Andrés García arrive à la frontière mexicaine afin de la traverser pour se rendre aux Etats-Unis.
Il serait dommage que quelques préjugés et de mauvaises expériences cinématographiques fassent passer le spectateur à côté de Norteado, de Rigoberto Perezcano [qui sort en France le 21 juillet]. Pour son premier long-métrage de fiction, ce réalisateur mexicain s’est confronté à l’un des défis les plus transgressifs dans le panorama du cinéma mexicain récent : bannir ce ton épique qu’on associe souvent aux dénonciations sociales. Norteado parle de personnages aux qualités en apparence invisibles même s’ils sont les héros d’histoires qui exigent une volonté de fer et qu’ils font preuve d’une résistance presque surnaturelle.

Ce film atypique s’ouvre par des séquences racontant le voyage d’un homme depuis les montagnes de l’Oaxaca [sud du Mexique] jusqu’à la frontière avec la Californie. Le style est minimaliste et habile : de simples références visuelles qui se concluent par une vue aérienne du muro de la tortilla [le mur qui marque la frontière entre le Mexique et les Etats-Unis], qui obsède les immigrants et que le héros du film parvient à franchir avec l’aide d’un pollero [passeur]. Mais la rencontre avec la mythique patrouille américaine des frontières ne se fait pas attendre. La scène est sans affectation : le policier le voit arriver comme s’il attendait un paquet à une heure et en un lieu précis, avant de le conduire, avec d’autres, dans un centre de détention. Des chaises branlantes, des hommes usés jusqu’à la corde par la fatigue et la chaleur, des portraits souriants de Bush Junior et du gouverneur Schwarzenegger suffisent à caractériser l’endroit. C’est l’enfer sur terre, personne ne peut en douter.

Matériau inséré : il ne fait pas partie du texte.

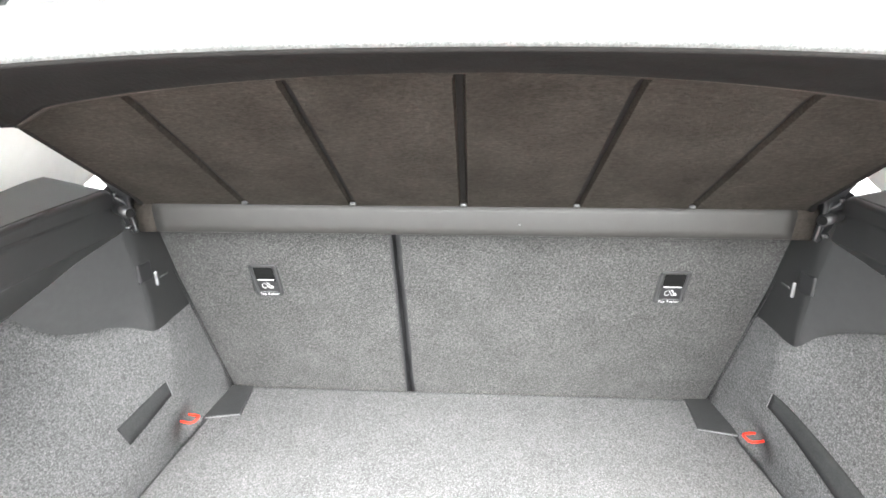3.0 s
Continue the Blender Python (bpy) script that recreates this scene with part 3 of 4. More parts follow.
# ---- boot floor and what lies on it ----
half = [(0.0, -0.746), (0.15, -0.743), (0.30, -0.734), (0.44, -0.721), (0.50, -0.708), (0.524, -0.688), (0.53, -0.65), (0.53, -0.55), (0.531, -0.45), (0.529, -0.33), (0.524, -0.23), (0.516, -0.14), (0.514, -0.06), (0.513, 0.0)]
outline = half + [(-x, y) for x, y in half[::-1][:-1]]
floor_thing = base("boot_floor", (0, -0.36, 0.66), "grey carpeted boot floor board with a pull handle", "boot floor")
board = part("board", slab(outline, 0.018, Matrix.Translation((0, 0, FLOOR)), 0.005), CARPET, floor_thing)
for s in (1, -1):
    fill = [[(s * x, y, z) for x, y, z in r] for r in ([(0.44, -0.68, 0.672), (0.44, -0.735, 0.679), (0.45, -0.752, 0.695)], [(0.50, -0.66, 0.672), (0.505, -0.70, 0.682), (0.51, -0.735, 0.703)], [(0.545, -0.60, 0.672), (0.555, -0.66, 0.684), (0.556, -0.70, 0.72)], [(0.60, -0.55, 0.675), (0.60, -0.62, 0.69), (0.60, -0.66, 0.74)])]
    part("corner_carpet", loft(fill, 14, 10), CARPET, car, smooth=True, thick=0.006)
under = part("boot_tub", box(-0.6, 0.6, -0.72, 0.02, 0.60, 0.655, 0.0), CARPET, car)

gap_line = [(x, y, FLOOR - 0.0015) for x, y in half[5:]]
for s in (1, -1):
    part("edge_joint", tube(flip(gap_line, s), 0.0016, 6), BRACKET, floor_thing)
part("seat_joint", tube([(x, -0.0035, FLOOR + 0.0005) for x in np.linspace(-0.51, 0.51, 12)], 0.0011, 6), BRACKET, floor_thing)

def round_rect(x0, x1, y0, y1, r, n=6):
    out = []
    for cx, cy, q in ((x1 - r, y1 - r, 0), (x0 + r, y1 - r, 1), (x0 + r, y0 + r, 2), (x1 - r, y0 + r, 3)):
        out += [(cx + r * math.cos((q + k / n) * math.pi / 2), cy + r * math.sin((q + k / n) * math.pi / 2)) for k in range(n + 1)]
    return out + out[:1]


rings = ((round_rect(-0.064, 0.064, -0.69, -0.594, 0.012), -0.002), (round_rect(-0.064, 0.064, -0.69, -0.594, 0.012), 0.0035), (round_rect(-0.061, 0.061, -0.687, -0.597, 0.010), 0.006),
         (round_rect(-0.051, 0.051, -0.643, -0.605, 0.006), 0.006), (round_rect(-0.049, 0.049, -0.641, -0.607, 0.005), 0.004), (round_rect(-0.049, 0.049, -0.641, -0.607, 0.005), -0.004))
handle = part("pull_handle", grid([[(x, y, FLOOR + h) for x, y in pts] for pts, h in rings]), BRACKET, floor_thing, "black plastic floor handle with a grip opening", smooth=True)
part("grip_recess", box(-0.0495, 0.0495, -0.6415, -0.6065, FLOOR - 0.006, FLOOR + 0.0012, 0.001), GRIP, handle, "pale grip recess")
part("grip_bar", box(-0.058, 0.058, -0.684, -0.648, FLOOR + 0.004, FLOOR + 0.0085, 0.0035), BRACKET, handle)

for s in (1, -1):
    tab = base("corner_tab", (s * 0.485, -0.06, FLOOR), "black plastic tab beside the folded seat back", "floor tab", "corner tabs")
    part("tab", slab([(s * 0.463, -0.003), (s * 0.512, -0.003), (s * 0.519, -0.07), (s * 0.521, -0.118), (s * 0.452, -0.103)], 0.004, Matrix.Translation((0, 0, FLOOR + 0.0045)), 0.0015), BLACK, tab)
    part("edge_strip", tube([(s * 0.519, -0.119, FLOOR + 0.003), (s * 0.452, -0.104, FLOOR + 0.003)], 0.0011, 6), BAG, tab)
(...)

Pourtant, dans le film, ce n’est que l’antichambre de l’histoire que Perezcano a à cœur de raconter : celle de l’homme une fois qu’il est renvoyé au Mexique, dans la ville frontalière de Tijuana. Jusqu’à cet instant du récit, l’immigrant n’avait pas de nom. « Andrés García », répond-il quand une des femmes qui l’a recueilli commence à s’intéresser à lui. Ela, Cata et Asensio [les deux femmes qui l’ont recueilli et un homme proche d’elles] sont à la fois les hôtes et les protecteurs d’Andrés. On ne s’explique pas leur relation, ni la source des tensions. Andrés se contente d’observer, sans poser une question de trop. Il remarque les silences interminables lors des repas et sent des regards lourds qui semblent réclamer quelque chose de lui. Les intentions se révèlent peu à peu, à mots comptés, par des gestes presque invisibles, par des actes insignifiants mais très éloquents pour celui qui sait observer. Les clés de leurs vies apparaissent lors de ces « temps morts » que le cinéma des héros et des victimes préfère éliminer. A un moment du film, l’histoire cesse d’être celle d’Andrés pour devenir celle de Cata et Ela : deux femmes abandonnées par des hommes qui, eux, ont bien franchi le mur. Leur façon de faire face à cette réalité est le terreau du sujet de Norteado, c’est elle qui permet au spectateur, quel qu’il soit, de s’identifier à ce portrait de la migration : la complicité entre des inconnus, les rencontres qui changent un destin, et les vies éphémères vécues entre deux gares.

Andrés trouve un nouveau moyen de passer de Tijuana à San Diego. L’image est à la fois amusante, émouvante et brutale. Elle vient souligner le ton tragi-comique qui règne dans tout le récit et marque la différence entre une réalisation qui cherche à susciter l’empathie de son public et une autre qui ne cherche que la pitié. Norteado porte sur son héros un regard dénué de toute condescendance et rend leur dignité à des personnages généralement montrés dans les moments où ils sont le plus misérables et le plus vulnérables.